=== Recorded data ===

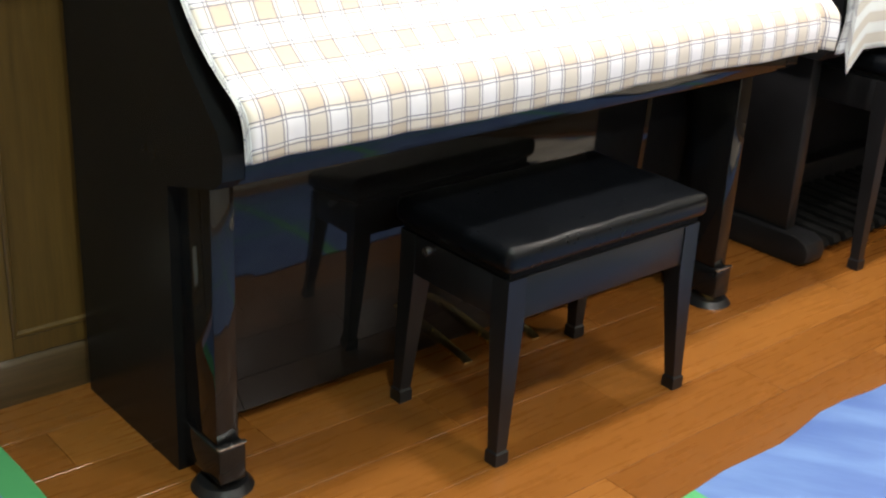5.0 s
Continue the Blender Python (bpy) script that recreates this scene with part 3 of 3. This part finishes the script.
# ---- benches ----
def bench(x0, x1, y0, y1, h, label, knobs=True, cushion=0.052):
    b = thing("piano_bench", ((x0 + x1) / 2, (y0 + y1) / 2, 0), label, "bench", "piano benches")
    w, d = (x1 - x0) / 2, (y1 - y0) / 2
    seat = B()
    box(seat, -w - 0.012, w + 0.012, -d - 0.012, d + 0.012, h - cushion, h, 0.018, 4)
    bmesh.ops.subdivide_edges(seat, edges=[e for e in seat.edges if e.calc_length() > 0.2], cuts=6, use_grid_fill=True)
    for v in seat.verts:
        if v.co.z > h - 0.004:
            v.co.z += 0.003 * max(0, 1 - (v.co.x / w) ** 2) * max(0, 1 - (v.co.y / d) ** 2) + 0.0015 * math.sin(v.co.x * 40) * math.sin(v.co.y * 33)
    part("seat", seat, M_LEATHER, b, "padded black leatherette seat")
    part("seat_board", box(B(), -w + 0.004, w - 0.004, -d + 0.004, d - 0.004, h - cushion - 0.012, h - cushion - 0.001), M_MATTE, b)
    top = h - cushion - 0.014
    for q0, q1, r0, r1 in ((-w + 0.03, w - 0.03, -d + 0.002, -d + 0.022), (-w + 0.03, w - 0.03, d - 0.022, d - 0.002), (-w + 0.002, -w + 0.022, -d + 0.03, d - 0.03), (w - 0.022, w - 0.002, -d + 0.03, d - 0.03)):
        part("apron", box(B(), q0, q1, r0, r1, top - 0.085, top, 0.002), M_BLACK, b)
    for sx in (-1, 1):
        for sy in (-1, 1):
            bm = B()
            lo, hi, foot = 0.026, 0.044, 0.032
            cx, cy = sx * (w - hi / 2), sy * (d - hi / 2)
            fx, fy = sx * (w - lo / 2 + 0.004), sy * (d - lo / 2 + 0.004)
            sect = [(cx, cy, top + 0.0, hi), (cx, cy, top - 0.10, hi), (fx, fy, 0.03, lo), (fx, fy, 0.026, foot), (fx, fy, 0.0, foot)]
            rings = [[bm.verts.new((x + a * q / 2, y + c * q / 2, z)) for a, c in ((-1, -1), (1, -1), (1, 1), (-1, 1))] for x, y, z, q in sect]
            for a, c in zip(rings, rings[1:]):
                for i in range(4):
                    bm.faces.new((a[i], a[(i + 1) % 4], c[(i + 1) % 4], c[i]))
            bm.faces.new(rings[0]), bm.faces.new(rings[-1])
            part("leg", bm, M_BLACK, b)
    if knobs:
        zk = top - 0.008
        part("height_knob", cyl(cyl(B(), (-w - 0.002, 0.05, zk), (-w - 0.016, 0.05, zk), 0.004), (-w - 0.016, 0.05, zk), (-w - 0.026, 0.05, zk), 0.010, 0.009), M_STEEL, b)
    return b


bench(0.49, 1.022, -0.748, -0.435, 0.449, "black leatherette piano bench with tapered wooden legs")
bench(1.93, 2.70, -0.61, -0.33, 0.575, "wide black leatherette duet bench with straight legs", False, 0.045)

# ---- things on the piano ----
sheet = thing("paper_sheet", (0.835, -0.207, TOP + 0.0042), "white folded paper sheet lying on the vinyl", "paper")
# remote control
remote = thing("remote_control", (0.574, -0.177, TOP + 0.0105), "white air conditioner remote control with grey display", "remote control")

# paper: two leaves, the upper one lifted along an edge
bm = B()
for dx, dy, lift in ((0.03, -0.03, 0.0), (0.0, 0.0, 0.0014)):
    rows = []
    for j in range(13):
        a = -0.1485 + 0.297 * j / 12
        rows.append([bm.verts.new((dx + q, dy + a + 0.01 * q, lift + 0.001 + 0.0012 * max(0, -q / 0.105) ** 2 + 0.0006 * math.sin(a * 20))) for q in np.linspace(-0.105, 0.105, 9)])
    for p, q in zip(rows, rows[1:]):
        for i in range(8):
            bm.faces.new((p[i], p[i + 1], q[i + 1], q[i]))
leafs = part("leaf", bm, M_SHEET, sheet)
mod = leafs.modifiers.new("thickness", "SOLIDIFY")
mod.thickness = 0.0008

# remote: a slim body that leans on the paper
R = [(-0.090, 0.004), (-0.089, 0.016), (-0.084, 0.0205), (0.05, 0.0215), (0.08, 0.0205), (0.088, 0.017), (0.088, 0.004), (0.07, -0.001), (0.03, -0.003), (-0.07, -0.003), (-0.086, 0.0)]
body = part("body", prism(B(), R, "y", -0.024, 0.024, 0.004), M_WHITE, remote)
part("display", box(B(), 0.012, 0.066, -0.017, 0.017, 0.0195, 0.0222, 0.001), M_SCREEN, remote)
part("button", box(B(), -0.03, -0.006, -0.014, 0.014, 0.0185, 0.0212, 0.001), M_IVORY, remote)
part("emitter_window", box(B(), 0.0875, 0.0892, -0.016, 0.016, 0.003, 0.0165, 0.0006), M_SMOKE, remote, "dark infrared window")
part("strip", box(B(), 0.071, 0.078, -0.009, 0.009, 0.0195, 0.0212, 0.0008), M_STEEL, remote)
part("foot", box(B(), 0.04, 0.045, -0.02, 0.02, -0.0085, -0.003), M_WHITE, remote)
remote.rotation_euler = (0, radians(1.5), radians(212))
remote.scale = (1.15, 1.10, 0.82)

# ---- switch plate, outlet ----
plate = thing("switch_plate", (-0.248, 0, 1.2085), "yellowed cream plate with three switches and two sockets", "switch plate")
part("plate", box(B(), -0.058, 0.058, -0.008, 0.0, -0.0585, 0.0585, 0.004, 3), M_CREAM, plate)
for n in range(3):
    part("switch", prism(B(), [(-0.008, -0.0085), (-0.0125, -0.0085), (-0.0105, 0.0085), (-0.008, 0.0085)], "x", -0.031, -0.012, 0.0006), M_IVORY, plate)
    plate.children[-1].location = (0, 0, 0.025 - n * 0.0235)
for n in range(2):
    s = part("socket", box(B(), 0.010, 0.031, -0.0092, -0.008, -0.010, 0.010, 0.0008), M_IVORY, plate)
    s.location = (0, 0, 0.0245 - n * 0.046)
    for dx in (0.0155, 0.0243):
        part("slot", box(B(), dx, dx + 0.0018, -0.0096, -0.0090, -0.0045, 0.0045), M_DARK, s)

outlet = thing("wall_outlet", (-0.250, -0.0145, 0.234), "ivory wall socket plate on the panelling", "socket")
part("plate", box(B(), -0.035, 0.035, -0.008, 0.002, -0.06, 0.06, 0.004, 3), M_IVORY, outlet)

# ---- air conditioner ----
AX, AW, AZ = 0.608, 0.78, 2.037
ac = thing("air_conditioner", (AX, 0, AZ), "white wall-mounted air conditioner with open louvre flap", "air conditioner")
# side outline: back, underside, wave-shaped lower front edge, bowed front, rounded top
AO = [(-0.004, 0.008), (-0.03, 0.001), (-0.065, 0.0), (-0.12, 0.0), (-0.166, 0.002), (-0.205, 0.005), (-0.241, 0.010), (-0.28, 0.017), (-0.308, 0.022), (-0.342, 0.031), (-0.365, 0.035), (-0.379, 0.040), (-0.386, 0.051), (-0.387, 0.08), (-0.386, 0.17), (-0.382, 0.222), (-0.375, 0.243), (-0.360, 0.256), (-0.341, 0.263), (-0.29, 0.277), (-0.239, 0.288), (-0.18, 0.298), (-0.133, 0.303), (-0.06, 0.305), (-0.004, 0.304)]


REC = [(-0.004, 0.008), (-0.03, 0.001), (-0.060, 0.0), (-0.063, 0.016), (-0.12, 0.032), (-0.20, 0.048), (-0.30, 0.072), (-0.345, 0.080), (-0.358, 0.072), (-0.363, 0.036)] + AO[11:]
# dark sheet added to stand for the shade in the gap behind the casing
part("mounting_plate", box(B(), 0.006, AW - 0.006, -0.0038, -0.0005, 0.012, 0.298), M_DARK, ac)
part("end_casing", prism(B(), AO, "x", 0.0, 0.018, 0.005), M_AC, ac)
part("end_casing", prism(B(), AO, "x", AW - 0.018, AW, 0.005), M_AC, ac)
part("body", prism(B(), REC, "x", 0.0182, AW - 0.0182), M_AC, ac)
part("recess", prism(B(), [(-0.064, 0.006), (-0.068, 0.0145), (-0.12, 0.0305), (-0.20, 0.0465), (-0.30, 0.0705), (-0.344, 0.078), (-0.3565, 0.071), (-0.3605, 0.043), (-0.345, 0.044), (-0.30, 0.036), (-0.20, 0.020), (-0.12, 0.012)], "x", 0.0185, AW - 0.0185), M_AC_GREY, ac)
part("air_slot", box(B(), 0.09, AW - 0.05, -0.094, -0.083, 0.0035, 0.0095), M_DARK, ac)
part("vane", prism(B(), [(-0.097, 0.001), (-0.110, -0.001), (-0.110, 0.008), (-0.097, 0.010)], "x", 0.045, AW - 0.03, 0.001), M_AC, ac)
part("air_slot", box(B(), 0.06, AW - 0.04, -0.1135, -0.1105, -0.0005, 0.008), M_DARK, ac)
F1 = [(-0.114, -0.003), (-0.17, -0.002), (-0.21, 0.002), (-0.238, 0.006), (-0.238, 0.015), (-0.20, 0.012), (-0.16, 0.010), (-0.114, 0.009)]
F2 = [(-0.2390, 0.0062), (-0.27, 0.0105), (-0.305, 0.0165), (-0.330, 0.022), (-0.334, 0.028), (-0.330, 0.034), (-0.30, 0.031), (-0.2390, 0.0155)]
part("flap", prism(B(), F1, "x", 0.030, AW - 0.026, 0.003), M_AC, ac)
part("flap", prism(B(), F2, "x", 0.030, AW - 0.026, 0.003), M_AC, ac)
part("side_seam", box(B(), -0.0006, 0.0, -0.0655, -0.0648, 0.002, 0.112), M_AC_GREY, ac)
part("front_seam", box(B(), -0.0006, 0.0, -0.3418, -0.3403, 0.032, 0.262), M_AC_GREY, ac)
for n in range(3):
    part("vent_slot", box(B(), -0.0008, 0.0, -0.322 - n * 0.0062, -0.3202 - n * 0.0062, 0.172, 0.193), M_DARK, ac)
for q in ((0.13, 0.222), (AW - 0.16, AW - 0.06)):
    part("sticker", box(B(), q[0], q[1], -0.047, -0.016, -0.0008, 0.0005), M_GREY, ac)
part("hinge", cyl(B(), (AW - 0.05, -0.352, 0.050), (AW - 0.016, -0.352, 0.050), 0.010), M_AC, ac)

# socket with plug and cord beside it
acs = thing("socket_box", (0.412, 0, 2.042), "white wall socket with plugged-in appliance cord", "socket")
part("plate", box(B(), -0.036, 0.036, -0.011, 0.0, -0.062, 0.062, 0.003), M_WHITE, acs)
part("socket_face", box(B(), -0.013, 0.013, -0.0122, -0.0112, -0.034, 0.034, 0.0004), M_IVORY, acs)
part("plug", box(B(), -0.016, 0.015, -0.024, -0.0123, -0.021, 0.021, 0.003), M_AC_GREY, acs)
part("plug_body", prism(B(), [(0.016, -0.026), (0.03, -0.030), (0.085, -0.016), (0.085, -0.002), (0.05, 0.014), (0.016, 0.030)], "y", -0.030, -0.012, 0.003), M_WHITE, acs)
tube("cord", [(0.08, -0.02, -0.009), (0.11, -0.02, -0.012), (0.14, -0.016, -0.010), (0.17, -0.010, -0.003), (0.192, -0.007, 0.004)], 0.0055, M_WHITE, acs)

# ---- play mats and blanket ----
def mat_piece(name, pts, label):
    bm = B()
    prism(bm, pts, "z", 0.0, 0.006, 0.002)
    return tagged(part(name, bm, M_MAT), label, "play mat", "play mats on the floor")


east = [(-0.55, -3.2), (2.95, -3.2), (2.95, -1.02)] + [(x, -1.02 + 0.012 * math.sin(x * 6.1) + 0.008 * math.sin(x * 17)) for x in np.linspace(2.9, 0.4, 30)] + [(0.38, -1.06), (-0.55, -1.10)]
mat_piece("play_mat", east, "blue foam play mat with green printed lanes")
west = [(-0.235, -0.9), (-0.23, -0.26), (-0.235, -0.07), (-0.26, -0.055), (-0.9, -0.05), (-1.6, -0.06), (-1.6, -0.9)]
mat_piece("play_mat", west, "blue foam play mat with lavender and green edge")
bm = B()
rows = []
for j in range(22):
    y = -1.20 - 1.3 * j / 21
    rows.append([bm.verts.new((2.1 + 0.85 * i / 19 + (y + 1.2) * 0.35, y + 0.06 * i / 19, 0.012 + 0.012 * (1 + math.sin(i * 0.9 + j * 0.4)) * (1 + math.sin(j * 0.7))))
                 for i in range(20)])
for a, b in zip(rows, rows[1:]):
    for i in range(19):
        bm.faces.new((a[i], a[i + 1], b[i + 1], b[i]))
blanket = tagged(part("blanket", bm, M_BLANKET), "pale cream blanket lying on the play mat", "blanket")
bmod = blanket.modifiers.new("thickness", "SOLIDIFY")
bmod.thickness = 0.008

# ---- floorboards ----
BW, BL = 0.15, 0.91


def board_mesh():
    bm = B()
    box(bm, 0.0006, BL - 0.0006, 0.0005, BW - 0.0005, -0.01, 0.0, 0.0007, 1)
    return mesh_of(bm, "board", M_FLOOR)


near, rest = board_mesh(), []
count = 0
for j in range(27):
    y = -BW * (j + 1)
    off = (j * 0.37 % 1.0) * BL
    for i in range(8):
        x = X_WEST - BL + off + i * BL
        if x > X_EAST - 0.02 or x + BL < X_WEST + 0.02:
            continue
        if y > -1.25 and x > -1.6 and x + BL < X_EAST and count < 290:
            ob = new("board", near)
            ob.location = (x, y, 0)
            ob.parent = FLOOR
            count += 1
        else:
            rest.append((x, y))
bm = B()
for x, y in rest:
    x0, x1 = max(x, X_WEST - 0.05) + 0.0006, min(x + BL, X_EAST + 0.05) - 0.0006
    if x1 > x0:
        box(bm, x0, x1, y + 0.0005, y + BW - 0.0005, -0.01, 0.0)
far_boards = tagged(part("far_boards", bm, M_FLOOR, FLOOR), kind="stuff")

===

> What is expected
Identify every line holding the word "that" and copy it out.

> Exercise response
Continue the Blender Python (bpy) script that recreates this scene with part 3 of 3. This part finishes the script.
# remote: a slim body that leans on the paper